Development and calibration of HEC–RAS hydraulic, temperature, and nutrient models for the Mohawk River, New York

In support of a preliminary analysis performed by New York State Department of Environmental Conservation that found elevated nutrient levels along selected reaches of the Mohawk River, a one-dimensional, unsteady hydraulic and water-quality model (Hydrologic Engineering Center River Analysis System Nutrient Simulation Module 1 [HEC–RAS NSM I]) was developed by the U.S. Geological Survey for the 127-mile reach of the Mohawk River between Rome and Cohoes, New York. The model was designed to accurately simulate within-channel flow conditions for this highly regulated, control-structure dense river reach. The model was calibrated for the period of May through September 2016 using available streamflow, temperature, and water-quality data. Nitrogen, phosphorus, dissolved oxygen, and water column algae were balanced within the model; however, the nutrient model calibration was focused on phosphorus.

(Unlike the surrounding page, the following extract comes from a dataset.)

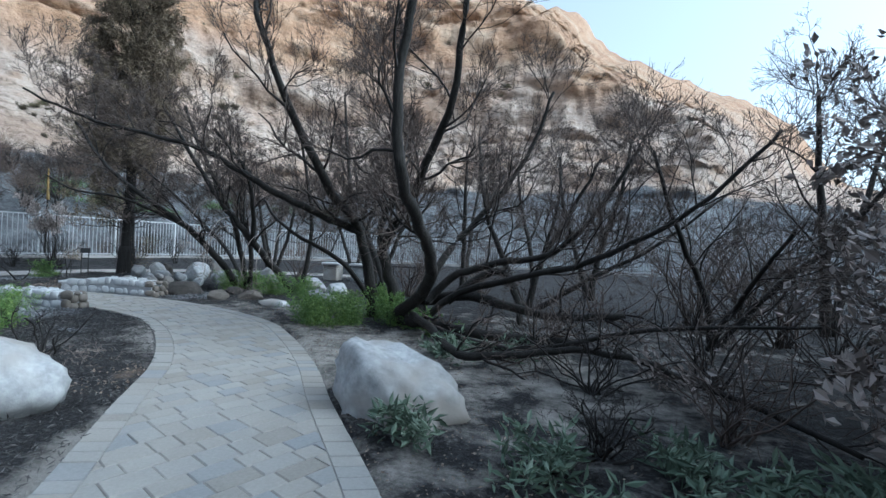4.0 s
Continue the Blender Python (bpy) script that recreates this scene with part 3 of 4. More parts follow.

The HEC–RAS hydraulic model simulated streamflow adequately at the calibration locations with observed and simulated daily flows demonstrating coefficient of determination (r²) values ranging from 0.91 to 0.97, mean absolute error ranging from 15–20 percent, and bias ranging from −7 to 16 percent. The water temperature model within HEC–RAS NSM I demonstrated remarkable ability to simulate water temperature: typical water temperature errors were less than 1.0 degree Celsius (°C). Simulated water temperature results closely tracked observed continuous water temperature data at three locations on the Mohawk River, with mean absolute error for the 2016 study period ranging from 0.87 to 0.90 °C, and a root mean square error of 1.00 to 1.07 °C.

Performance criteria for the water-quality (nutrient) model were applied differently than the water temperature model because of the temporally coarse discrete samples collected for the project. The average difference between final simulated concentrations and observed concentrations of organic phosphorus for all sample locations was within 0.01 milligrams per liter (mg/L) and within 0.09 mg/L for orthophosphate using all locations except Rome, which was within 0.25 mg/L.

The calibrated model was used to implement nine phosphorus reduction scenarios by applying reductions to wastewater treatment plant effluent concentrations within the model. Monthly mean differences were computed for five comparison locations. Scenario results were generally linear and predictable; scenarios implementing the highest reductions showed correspondingly larger differences in Mohawk River concentrations downstream from the wastewater treatment plants associated with those reductions. The largest monthly mean differences were realized from reduction scenario nine and ranged from −0.018 to −0.076 mg/L for organic phosphorus and from 0.001 to −0.138 mg/L for orthophosphate.